An Algebra for Queueing Networks with Time-Varying Service and Its Application to the Analysis of Integrated Service Networks

We introduce a network model that allows us to capture the time-varying service delivered to a traffic stream due to the presence of random perturbations (e.g., cross-traffic in a communication network). We first present the model for a single network element and then describe how such elements may be interconnected using the operations offork andjoin. Such networks may be seen as a generalization of stochastic event graphs and of the class of fork-join networks. The departure processes in such a network satisfy a system of equations along with the exogenous arrival processes and the service processes of the various network elements. This system can be seen as a general time-varying linear system in the (min, plus) semi-field. We obtain an explicit representation of the departure process in terms of the exogenous arrival processes and the service processes. Sufficient conditions are derived for this system to have a unique solution. We also study liveness and absence of explosion in this class of networks. Under appropriate stationarity and ergodicity assumptions, we establish stability theorems for such networks. To this end we first obtain a rate result for the departure process in terms of the rates of the exogenous arrival process and the throughput of a saturated system.
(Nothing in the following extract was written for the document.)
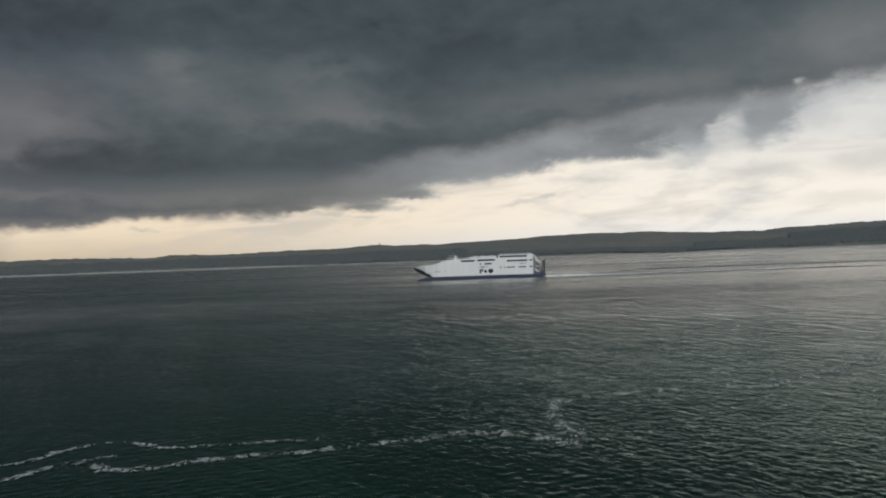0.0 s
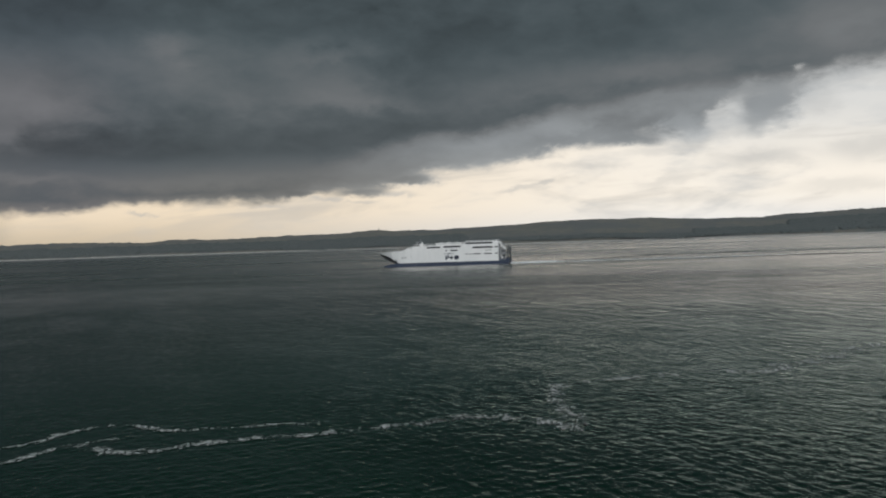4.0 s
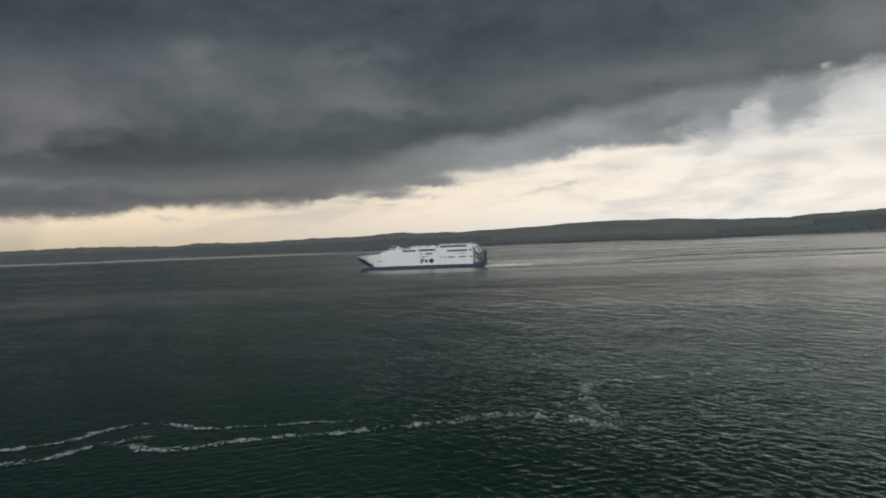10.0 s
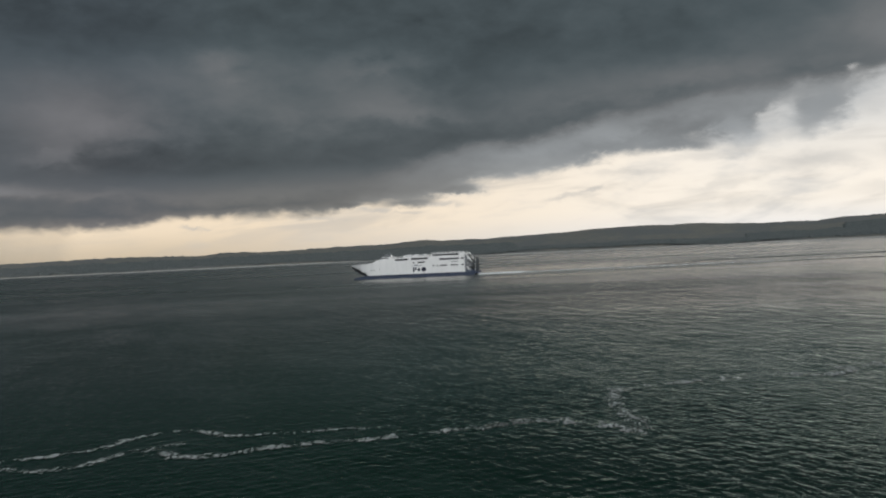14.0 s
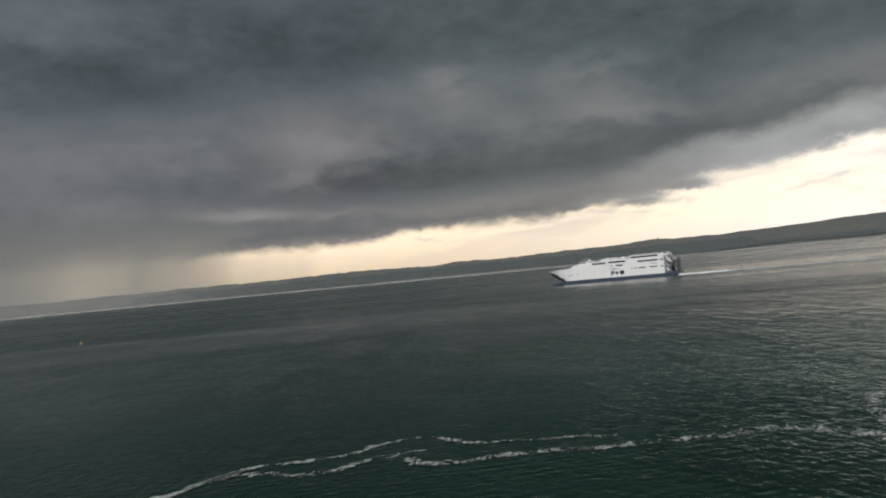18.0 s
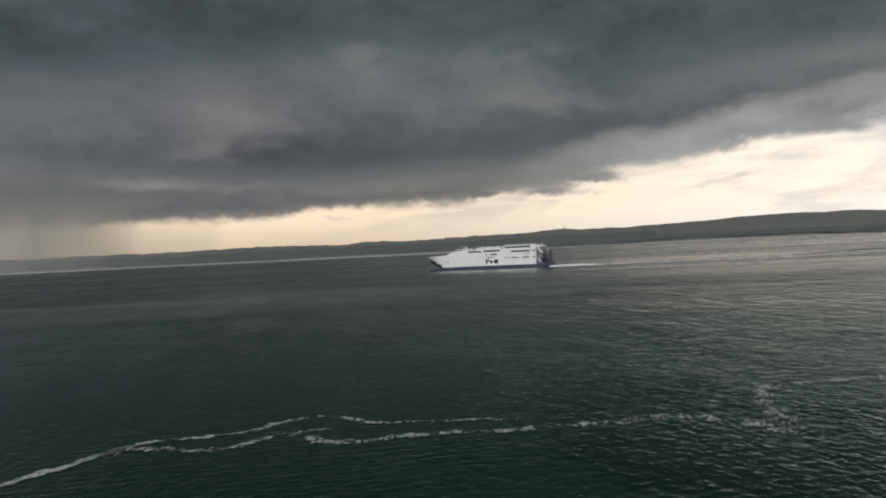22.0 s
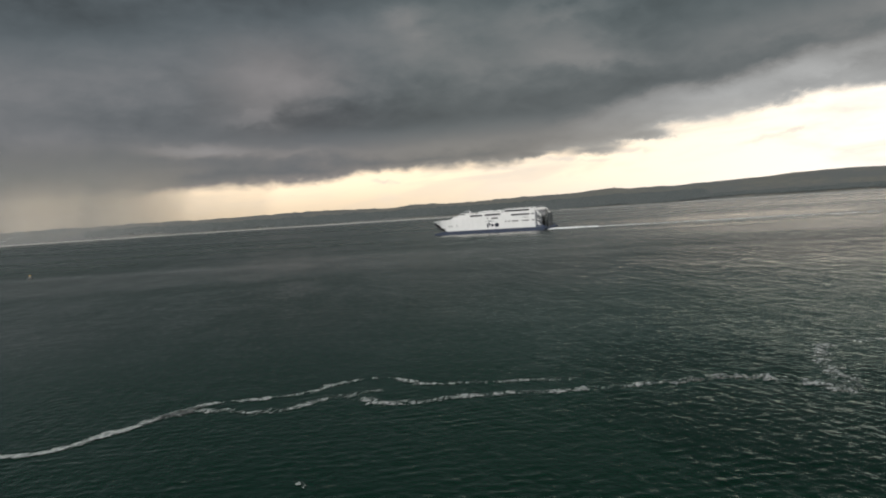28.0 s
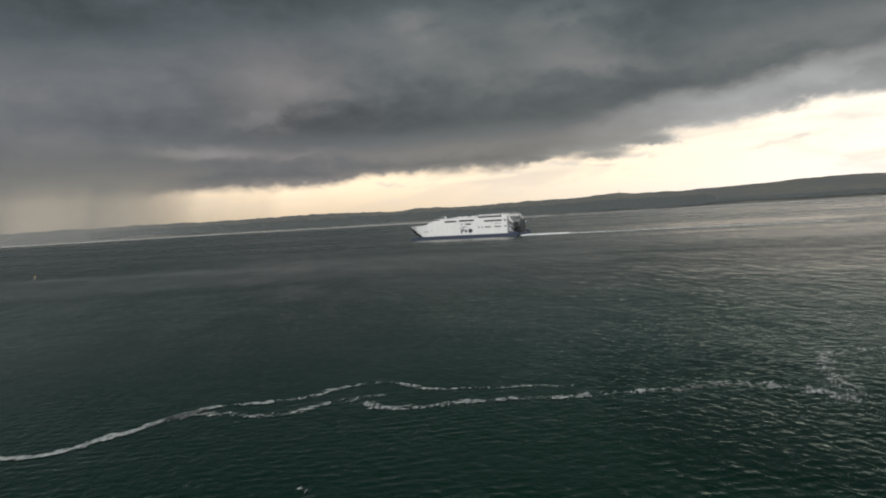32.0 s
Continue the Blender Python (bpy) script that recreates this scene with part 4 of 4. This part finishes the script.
FILMS = ((1.1, FOAM_THICK), (1.25, FOAM_CORD), (1.6, FOAM_LACE), (1.2, FOAM_LACE), (1.8, FOAM_LACE), (2.4, FOAM_FAINT), (2.2, FOAM_FAINT), (3.6, FOAM_FAINT), (0.30, FOAM_FAINT), (0.7, FOAM_FAINT))
for k, ((label, line), (half, mat)) in enumerate(zip(FOAM_LINES, FILMS)):
    tagged(film("foam_line", line, half, mat, 60.0 + k), label, "foam", group="foam lines", kind="stuff")

# ------------------------------------------------------------------ buoy


def make_buoy():
    buoy = thing("marker_buoy", pose(-270, 318, -0.1, 9, 4, 20), "small dark marker buoy with a yellow top mark afloat", "buoy")
    part("float", loft([[(r * math.cos(t), r * math.sin(t), z) for t in (q / 14 * 2 * math.pi for q in range(14))] for z, r in ((-0.4, 0.9), (0.0, 1.25), (0.35, 1.25), (0.6, 0.8))]), RAMPGREY, buoy, "dark weathered float")
    part("post", rod((0, 0, 0.5), (0, 0, 1.3), 0.32, 0.2), GREY, buoy)
    for k in range(3):
        t = k / 3 * 2 * math.pi
        part("leg", rod((0.7 * math.cos(t), 0.7 * math.sin(t), 0.4), (0.15 * math.cos(t), 0.15 * math.sin(t), 1.5), 0.08, None, 6), GREY, buoy)
    part("top_mark", rod((0, 0, 1.2), (0, 0, 1.75), 0.45, 0.35, 10), YELLOW, buoy, "weathered yellow top mark")
    return buoy


make_buoy()

# ------------------------------------------------------------------ what moves


def motions():
    heading = radians(5.98)
    course = []
    for k in range(9):
        t = k * 4.0
        px = 25.9 - 5.825 * t * math.cos(heading) + 0.00077 * t * t
        py = 625.8 + 5.78 * t * math.sin(heading) + 0.00127 * t * t
        course.append((t, px, py))
    # she begins to turn away late in the clip
    turn = (0, 0, 0, 0, 0, 0.6, 1.9, 3.6, 5.0)
    for ob in (ferry, wake, wash):
        walk(ob, [(t, pose(px - 0.25 * a, py, 0, 0, 0, 174.02 - a)) for (t, px, py), a in zip(course, turn)])
    # the ripples run slowly across the bay
    walk(sea, [(0.0, pose(0, 0, 0)), (16.0, pose(-4.0, -5.0, 0)), (32.0, pose(-8.0, -10.0, 0))])


motions()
We then use this result to show that in a network with a single exogenous arrival, all queue lengths are finite with probability one if the arrival rate is less than the throughput of the saturated system, and to give a representation of the queue-length process. This class of networks allows for a detailed description of controlled sessions in integrated service networks. We also show that it contains several earlier discrete event models of the literature pertaining to stochastic Petri nets, service curves, and fork-join networks and show how the present model unifies them in a single algebraic structure. This structure is that of a semi-ring of functions of two real variables, where the addition is the pointwise minimum and the multiplication a generalization of inf-convolution.